Technische Früherziehung gewinnt im Zusammenhang mit dem Thema „Medien“ somit eine vielschichtige Bedeutung, wenn man bedenkt, dass die Vermittlung von Medienkompetenz in Kindergarten und Grundschule den handelnden Umgang mit technischem Gerät einschließt, die Medien selber aber den Kindern auch Inhalte aus dem technisch-naturwissenschaftlichen Bereich vermitteln können. Diese Vielschichtigkeit den Kindern zu erschließen ist Aufgabe der in Vor- und Grundschule tätigen pädagogischen Fachkräfte.



[1] Lück, Gisela: Leichte Experimente für Eltern und Kinder. Freiburg 2000. S. 132.

[2] Lück, Gisela: Naturwissenschaften im frühen Kindesalter. Untersuchungen zur Primärbegegnung von Kindern im Vorschulalter mit Phänomenen der unbelebten Natur. Essen 2000.

[3] Kobbeloer, Michael: Internethandbuch für Erzieherinnen und Erzieher. Berlin 2002.

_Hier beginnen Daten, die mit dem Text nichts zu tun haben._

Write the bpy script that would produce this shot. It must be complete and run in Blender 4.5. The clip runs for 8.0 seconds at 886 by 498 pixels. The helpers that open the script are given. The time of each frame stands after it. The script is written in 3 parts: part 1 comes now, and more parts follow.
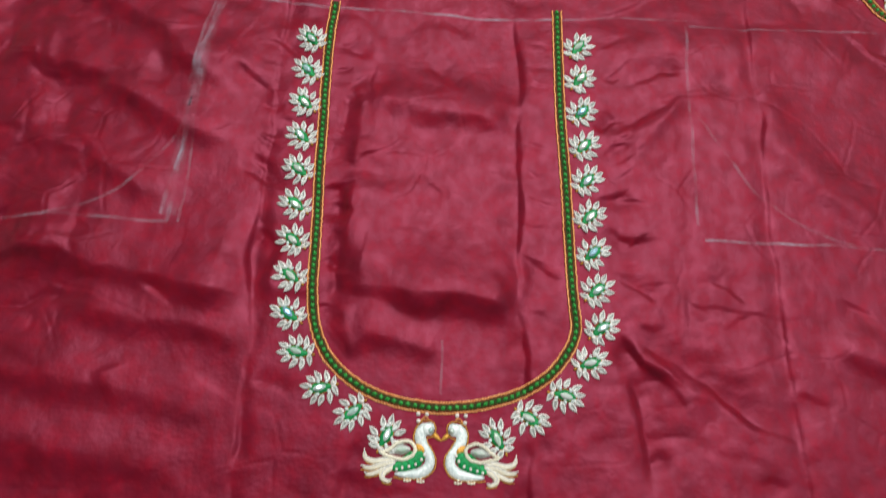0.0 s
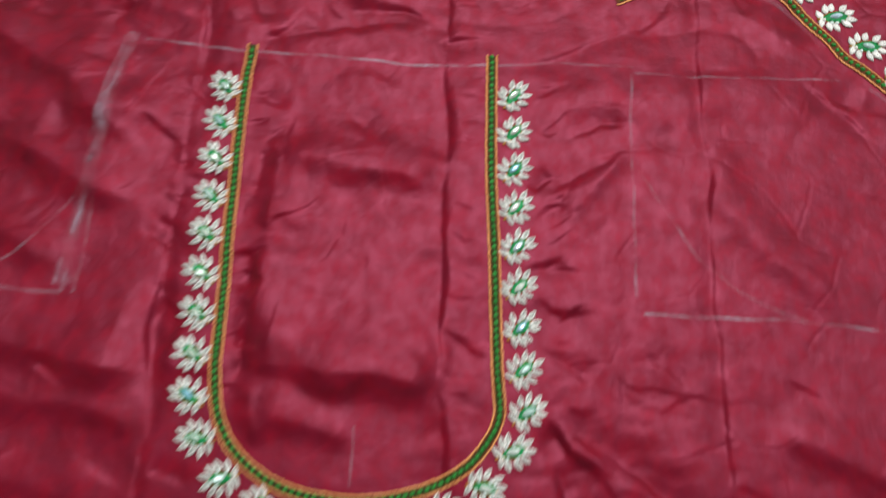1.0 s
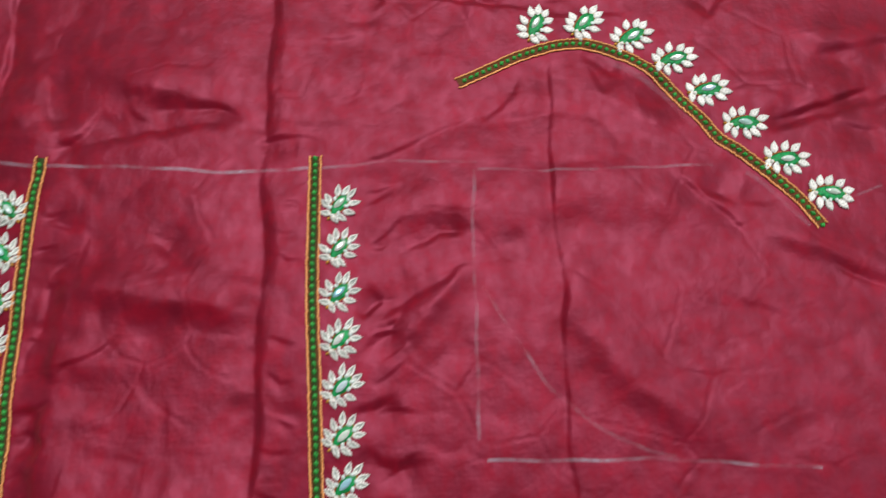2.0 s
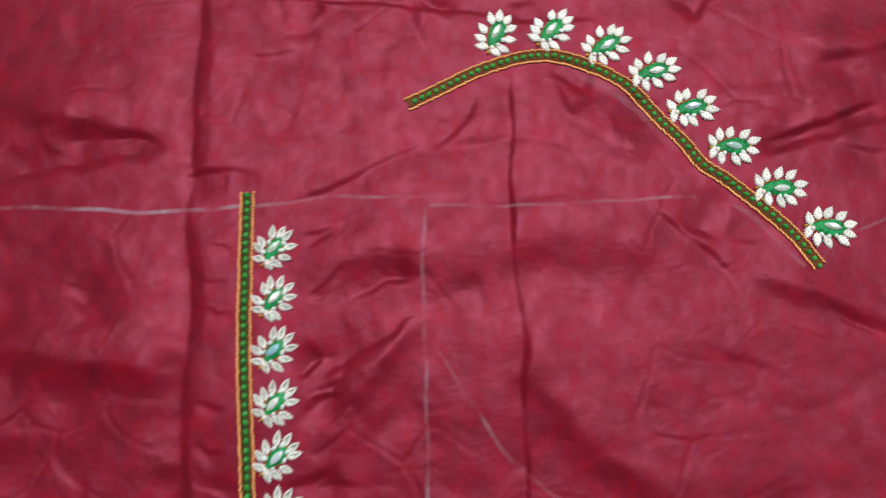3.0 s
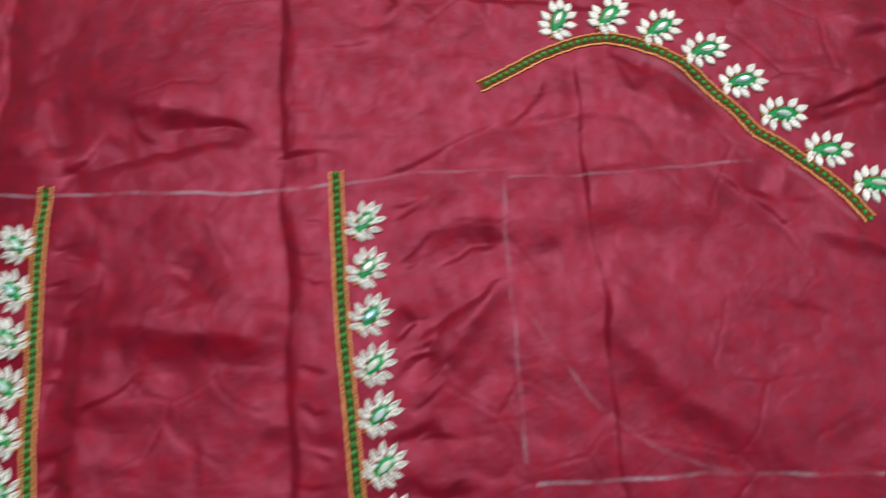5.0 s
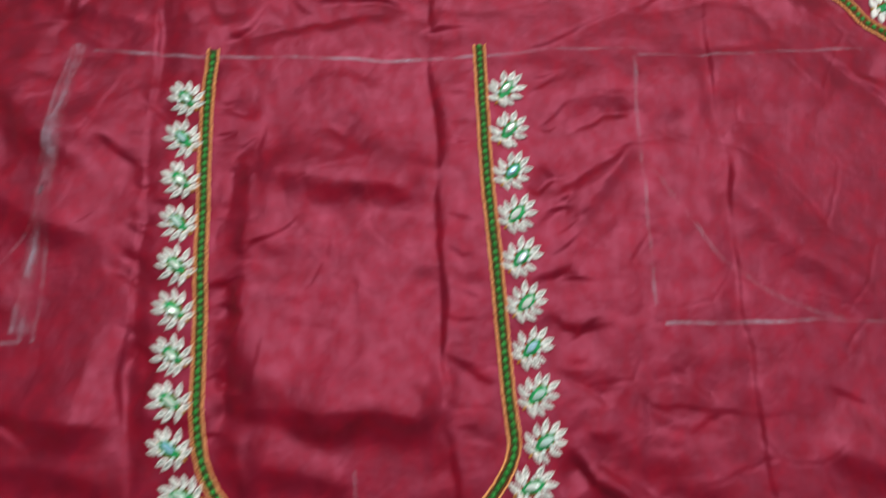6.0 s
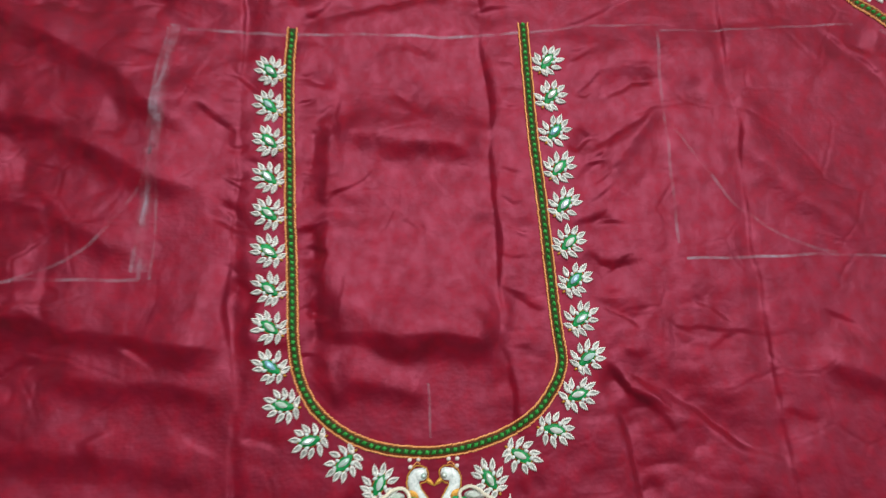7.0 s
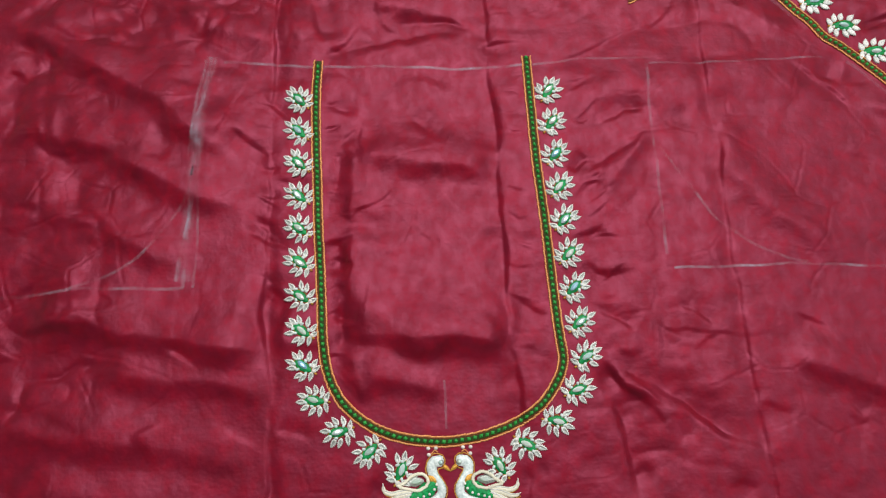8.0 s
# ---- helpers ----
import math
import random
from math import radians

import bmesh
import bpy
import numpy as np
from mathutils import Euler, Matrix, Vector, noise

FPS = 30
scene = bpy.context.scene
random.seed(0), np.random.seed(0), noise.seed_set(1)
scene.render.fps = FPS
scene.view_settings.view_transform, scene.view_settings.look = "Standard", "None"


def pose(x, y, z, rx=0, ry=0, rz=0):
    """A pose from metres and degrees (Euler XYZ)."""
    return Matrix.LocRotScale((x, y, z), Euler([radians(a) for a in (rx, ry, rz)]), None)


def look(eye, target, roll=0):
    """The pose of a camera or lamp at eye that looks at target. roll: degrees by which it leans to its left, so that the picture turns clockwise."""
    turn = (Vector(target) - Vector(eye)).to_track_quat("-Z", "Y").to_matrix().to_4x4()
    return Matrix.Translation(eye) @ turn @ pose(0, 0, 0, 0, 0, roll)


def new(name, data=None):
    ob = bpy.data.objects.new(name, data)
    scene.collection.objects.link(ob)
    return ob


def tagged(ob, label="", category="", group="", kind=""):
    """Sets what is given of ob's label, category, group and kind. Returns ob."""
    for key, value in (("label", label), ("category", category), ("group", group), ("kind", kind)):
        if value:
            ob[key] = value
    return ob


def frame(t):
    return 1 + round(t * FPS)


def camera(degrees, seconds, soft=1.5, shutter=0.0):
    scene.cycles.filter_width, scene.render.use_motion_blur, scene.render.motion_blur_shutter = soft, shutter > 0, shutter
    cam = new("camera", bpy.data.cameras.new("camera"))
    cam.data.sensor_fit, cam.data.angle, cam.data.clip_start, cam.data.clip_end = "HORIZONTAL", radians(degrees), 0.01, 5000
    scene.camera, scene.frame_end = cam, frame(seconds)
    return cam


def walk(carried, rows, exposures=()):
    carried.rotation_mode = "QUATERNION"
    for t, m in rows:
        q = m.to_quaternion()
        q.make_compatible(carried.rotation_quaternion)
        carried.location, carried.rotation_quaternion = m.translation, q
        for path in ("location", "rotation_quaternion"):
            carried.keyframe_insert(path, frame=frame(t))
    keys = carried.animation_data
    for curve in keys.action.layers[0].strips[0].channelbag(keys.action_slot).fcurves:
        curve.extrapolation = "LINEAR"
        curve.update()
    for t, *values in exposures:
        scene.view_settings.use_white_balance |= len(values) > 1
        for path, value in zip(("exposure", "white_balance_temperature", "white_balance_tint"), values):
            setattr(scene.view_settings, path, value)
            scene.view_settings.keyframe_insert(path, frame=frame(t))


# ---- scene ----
cam = camera(59.5, 8.0, soft=1.0, shutter=0.8)
PATH = [
    (0, (0.00690, -0.31564, 0.43346), (0.00526, -0.15534, -0.04014), 1.97),
    (0.5, (0.01368, -0.29290, 0.43912), (0.01032, -0.13393, -0.03492), 1.43),
    (0.8, (0.04599, -0.27936, 0.43077), (0.02781, -0.11998, -0.04279), -3.76),
    (1, (0.05384, -0.25249, 0.41601), (0.04878, -0.10541, -0.06184), 0.81),
    (1.5, (0.11184, -0.19331, 0.39283), (0.10960, -0.05255, -0.08694), -0.08),
    (1.7, (0.12723, -0.18145, 0.38658), (0.12594, -0.03544, -0.09162), -0.42),
    (3, (0.17423, -0.10576, 0.34953), (0.16188, 0.00105, -0.13877), -7.62),
    (3.5, (0.18727, -0.08490, 0.32434), (0.17910, 0.01713, -0.16507), -8.33),
    (4, (0.18841, -0.07465, 0.32968), (0.17153, 0.02730, -0.15952), -12.19),
    (4.2, (0.18465, -0.08252, 0.32552), (0.17019, 0.02092, -0.16345), -10.84),
    (5.3, (0.09631, -0.16469, 0.37698), (0.10084, -0.02844, -0.10407), -1.50),
    (5.5, (0.08135, -0.18109, 0.37306), (0.08463, -0.04218, -0.10725), -1.39),
    (5.8, (0.06348, -0.20597, 0.37608), (0.06462, -0.06848, -0.10464), -0.69),
    (6, (0.05058, -0.21945, 0.38200), (0.05143, -0.08846, -0.10054), -0.78),
    (6.5, (0.02586, -0.25059, 0.40253), (0.02766, -0.12270, -0.08083), -0.34),
    (7, (0.01140, -0.25729, 0.44201), (0.01868, -0.13556, -0.04290), 1.65),
    (7.5, (-0.00013, -0.26889, 0.48316), (0.00854, -0.14388, -0.00088), 2.02),
    (8, (-0.00194, -0.26839, 0.49309), (0.00950, -0.14127, 0.00966), 3.14),
]
walk(cam, [(t, look(eye, target, roll)) for t, eye, target, roll in PATH], [(0.0, 0.0), (8.0, 0.0)])

MM = 0.001


# ---- light ----
world = bpy.data.worlds.new("room_air")
scene.world = world
world.use_nodes = True
world.node_tree.nodes["Background"].inputs["Color"].default_value = (0.9, 0.95, 1.0, 1)
world.node_tree.nodes["Background"].inputs["Strength"].default_value = 0.05


def area_lamp(name, eye, target, size_x, size_y, power, color):
    lamp = bpy.data.lights.new(name, "AREA")
    lamp.shape, lamp.size, lamp.size_y, lamp.energy, lamp.color = "RECTANGLE", size_x, size_y, power, color
    ob = new(name, lamp)
    ob.matrix_world = look(eye, target)
    return ob


# unseen overhead source that the satin mirrors, oversized to keep its sheen even
area_lamp("ceiling_lamp", (0.30, 0.80, 2.35), (0.30, 0.60, 0.0), 2.3, 1.6, 73, (1.0, 0.98, 0.95))
# weak bluish fill added from the east; no window stands there
area_lamp("fill_lamp", (1.62, -0.2, 1.5), (0.0, -0.1, 0.4), 1.2, 1.0, 6, (0.88, 0.94, 1.0))


# ---- materials ----
def material(name):
    m = bpy.data.materials.new(name)
    m.use_nodes = True
    return m, m.node_tree.nodes, m.node_tree.links, m.node_tree.nodes["Principled BSDF"]


def coords(nodes, links, scale):
    tc, mp = nodes.new("ShaderNodeTexCoord"), nodes.new("ShaderNodeMapping")
    mp.inputs["Scale"].default_value = scale
    links.new(tc.outputs["Object"], mp.inputs["Vector"])
    return mp.outputs["Vector"]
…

[4] 3-9jährige Kinder sehen nach einer aktuellen Studie zwischen 81 und 96 Minuten täglich fern. Vgl.: Feierabend, Sabine und Windgasse, Thomas: Was Kinder sehen. Eine Analyse der Fernsehnutzung 1996 von Drei- bis 13jährigen. In: Media-Perspektiven 4. 1997. S. 186 ff.

[5] Lück: Naturwissenschaften im frühen Kindesalter. S. 60.

[6] Sturm, Hertha und Jörg, Sabine: Informationsverarbeitung durch Kinder. München 1980

[7] vgl. die ausführliche Darstellung bei Lück: Naturwissenschaften im frühen Kindesalter. S.64-68.

[8] Rogge, Jan-Uwe: Hören als Erlebnis. In: Schill, Wolfgang und Baacke, Dieter (Hrsg.): Kinder und Radio. Frankfurt /M. 1996. S. 30 ff.

[9] Lück: Naturwissenschaften im frühen Kindesalter. S. 77-79.

[10] Rogge: a.a.O. S. 34.

[11] Lück: Naturwissenschaften im frühen Kindesalter. S. 79.

[12] Lück: a.a.O. S. 82.

[13] Vgl. z.B. Fritz, Jürgen: Zur „Landschaft“ der Computerspiele. In: Dichanz, Horst (Hrsg.): Handbuch Medien. Bonn 1998. S. 81-97.

[14] Vgl. Dreier, Annette: Was tut der Wind, wenn er nicht weht? Begegnung mit der Kleinkindpädagogik in Reggio Emilia. Berlin 1993.

[15] Krieg, Elsbeth: Raumschiff zwischen zwei Intelligenzen. Computer im Kindergartenalltag. In: Welt des Kindes. 03.1997.

[16] Feibel, Thomas: Kindersoftware-Ratgeber 1999. Lernen, Wissen, Spiel und Spaß. München 1998.

[17] s.o.

[18] Feil, Christine (Hrsg.): Internet für Kinder. Hilfen für Eltern, Erzieher und Lehrer. Opladen 2001.